Even today, the cesium and rubidium atomic clocks in GPS satellites have to be adjusted for special (due to the centripetal acceleration of their orbits) and general (orbital altitudes over the center of mass of the Earth) relativistic effects, where, in round numbers, an error of one nanosecond throws the ranging measurement for a single satellite off by about a foot.

Sophia

(This is an NTP server I built for my home network that incorporates a chip-scale cesium atomic clock disciplined to GPS; everyone needs a stratum-0 clock of their own. Also shown: my lab assistant.)

With far more accurate/precise atomic clocks, we won't be able to compare them. Note that relativistic effects aren't just jitter issues, they affect the fundamental nature of time itself, so it's not just a measurement or equipment issue.

Untitled

(This is a photograph I took in 2018 of part of an experimental ytterbium lattice optical atomic clock at the NIST laboratories in Boulder Colorado.)

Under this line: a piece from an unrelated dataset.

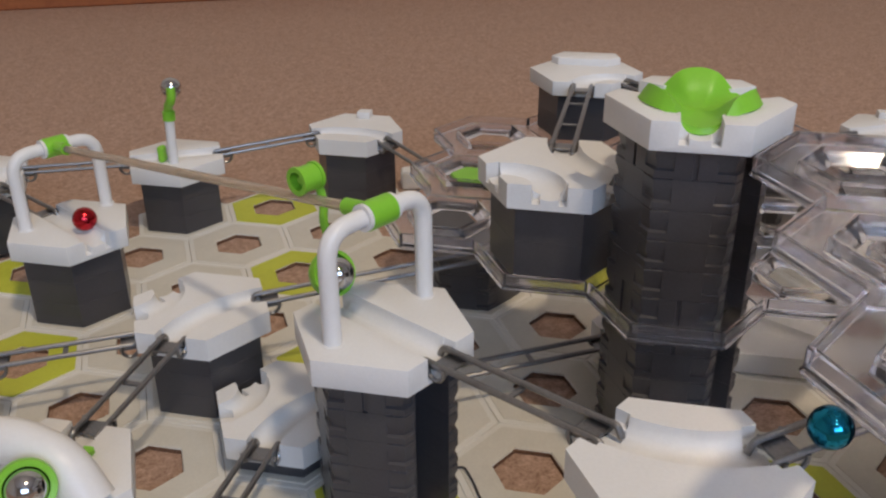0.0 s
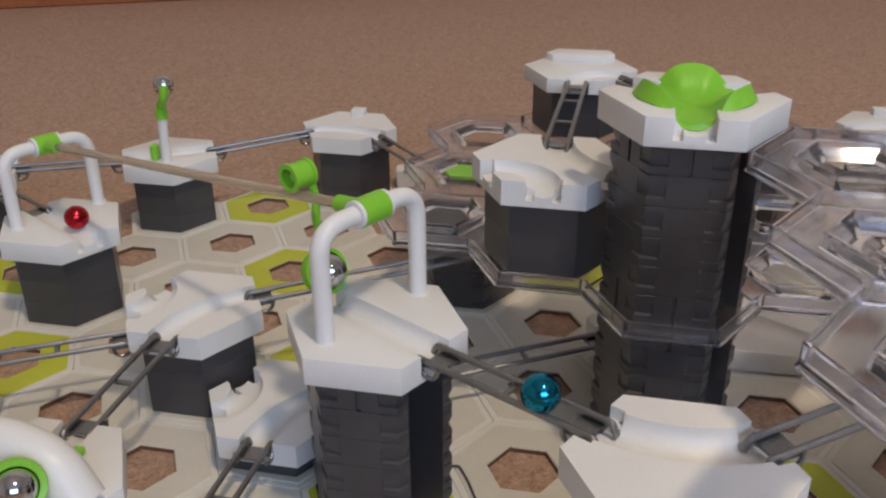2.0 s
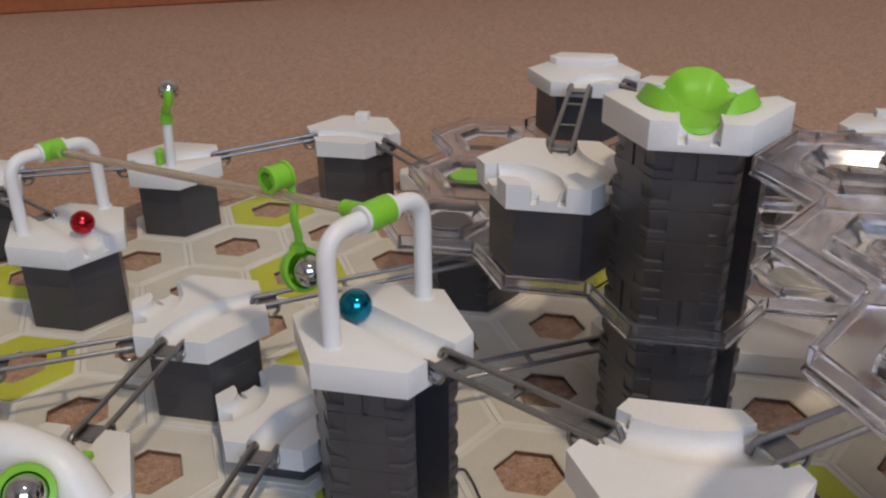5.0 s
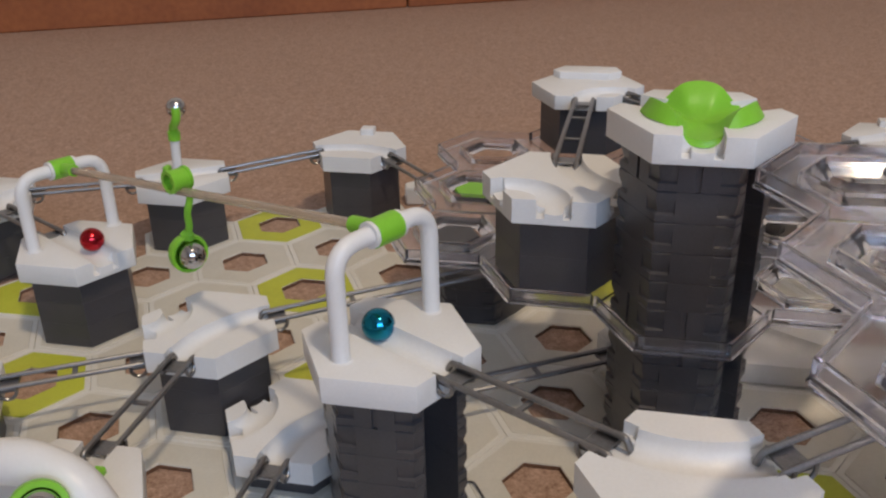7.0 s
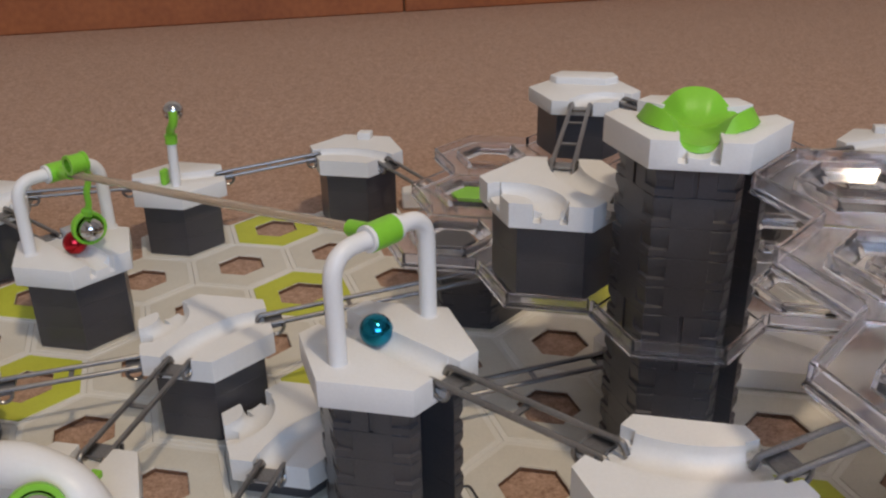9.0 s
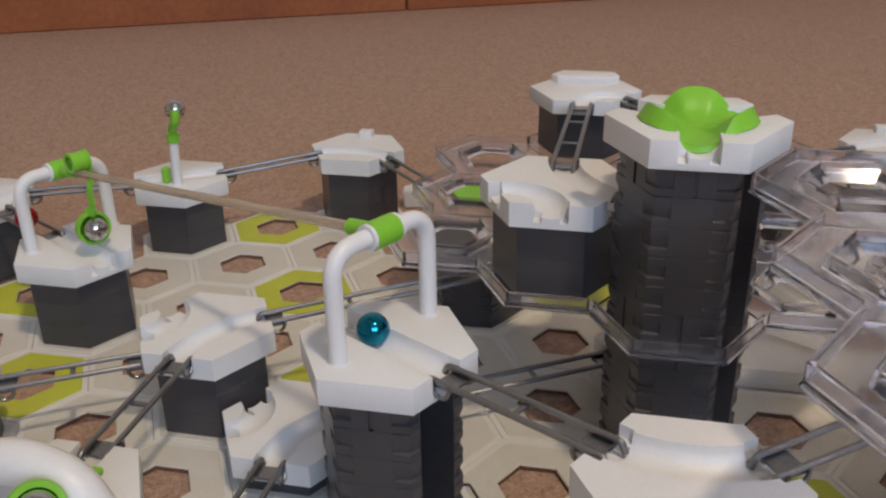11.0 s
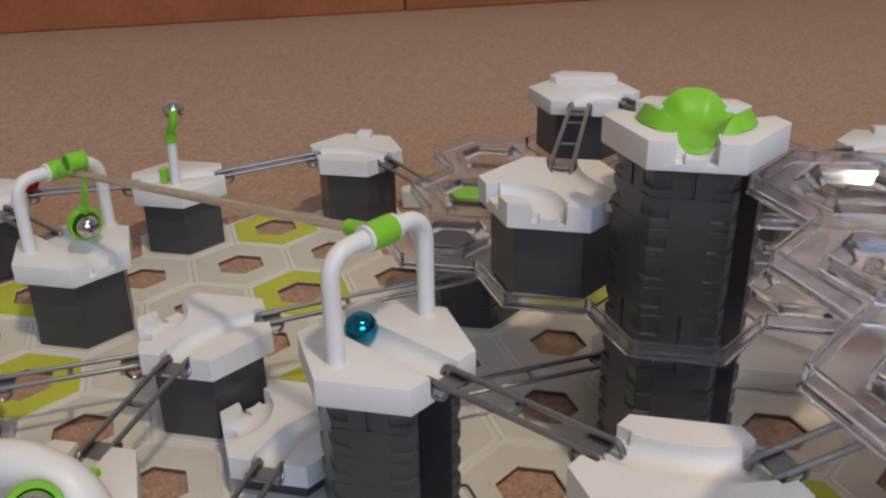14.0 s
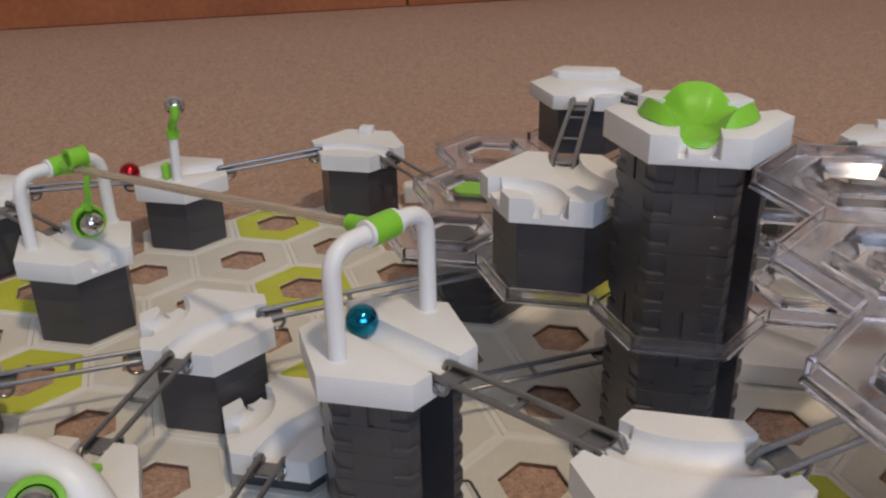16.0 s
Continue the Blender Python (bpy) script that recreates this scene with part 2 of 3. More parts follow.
for board_name, cols in (("left", range(-8, -1)), ("right", range(-1, 6))):
    board = tagged(new("base_plate"), "white plastic hexagon base plate with lime cells on the carpet", "base plate", "base plates")
    for c in cols:
        for r in range(-3, BACK_ROW[c] + 1):
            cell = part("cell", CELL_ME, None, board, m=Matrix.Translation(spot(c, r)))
            lime = (c, r) in LIME_CELLS
            part("inlay", INLAY_LIME if lime else INLAY_WHITE, None, cell, "lime green inlay" if lime else "")

# ---- track tiles ----


def channel(a, b=None, end=0.0):
    """The middle line of a groove from the side at angle a to the one at b, or to a point at end * P past the middle."""
    reach = 0.56
    if b is None:
        return [turn(a) * P * reach, turn(a) * -P * end]
    half = abs((b - a + 180) % 360 - 180) / 2
    if half > 89:
        return [turn(a) * P * reach, turn(b) * P * reach]
    middle = a + ((b - a + 180) % 360 - 180) / 2
    centre, radius = turn(middle) * (P / 2 / math.cos(radians(half))), P / 2 * math.tan(radians(half))
    way = math.copysign(1, (b - a + 180) % 360 - 180)
    sweep = [middle + 180 + way * (90 - half) * q for q in np.linspace(1, -1, 21)]
    arc = [centre + turn(q) * radius for q in sweep]
    return [arc[0] + turn(a) * P * 0.06] + arc + [arc[-1] + turn(b) * P * 0.06]


def add_groove(bm, points, width, depth, sides=14):
    """A closed U-shaped bar along points, to be cut out of a tile."""
    pts = [Vector(q) for q in points]
    section = [(width, 0.006)] + [(width * math.cos(math.pi * k / sides), -depth * math.sin(math.pi * k / sides) ** 0.8) for k in range(sides + 1)] + [(-width, 0.006)]
    rings = []
    for i, q in enumerate(pts):
        d = (pts[min(i + 1, len(pts) - 1)] - pts[max(i - 1, 0)]).normalized()
        side = Vector((-d.y, d.x, 0))
        rings.append([bm.verts.new(q + side * u + Vector((0, 0, w))) for u, w in section])
    n = len(section)
    for a, b in zip(rings, rings[1:]):
        for k in range(n):
            bm.faces.new((a[k], a[(k + 1) % n], b[(k + 1) % n], b[k]))
    bm.faces.new(rings[0][::-1])
    bm.faces.new(rings[-1])
    return bm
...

One of the problems with optical atomic clocks is that to compare two of them in two locations we have to account for differences in altitude as little as one centimeter; that's how precise these clocks are, and how sensitive they are to general relativistic effects. We simply don't have, and probably can't have, a way to measure altitudes from the center of mass of the Earth that accurately. One of the ways we measure the shape of the "geoid" of the Earth is to (you knew this was coming) compare synchronized/syntonized atomic clocks. So there's definitely a chicken and egg problem.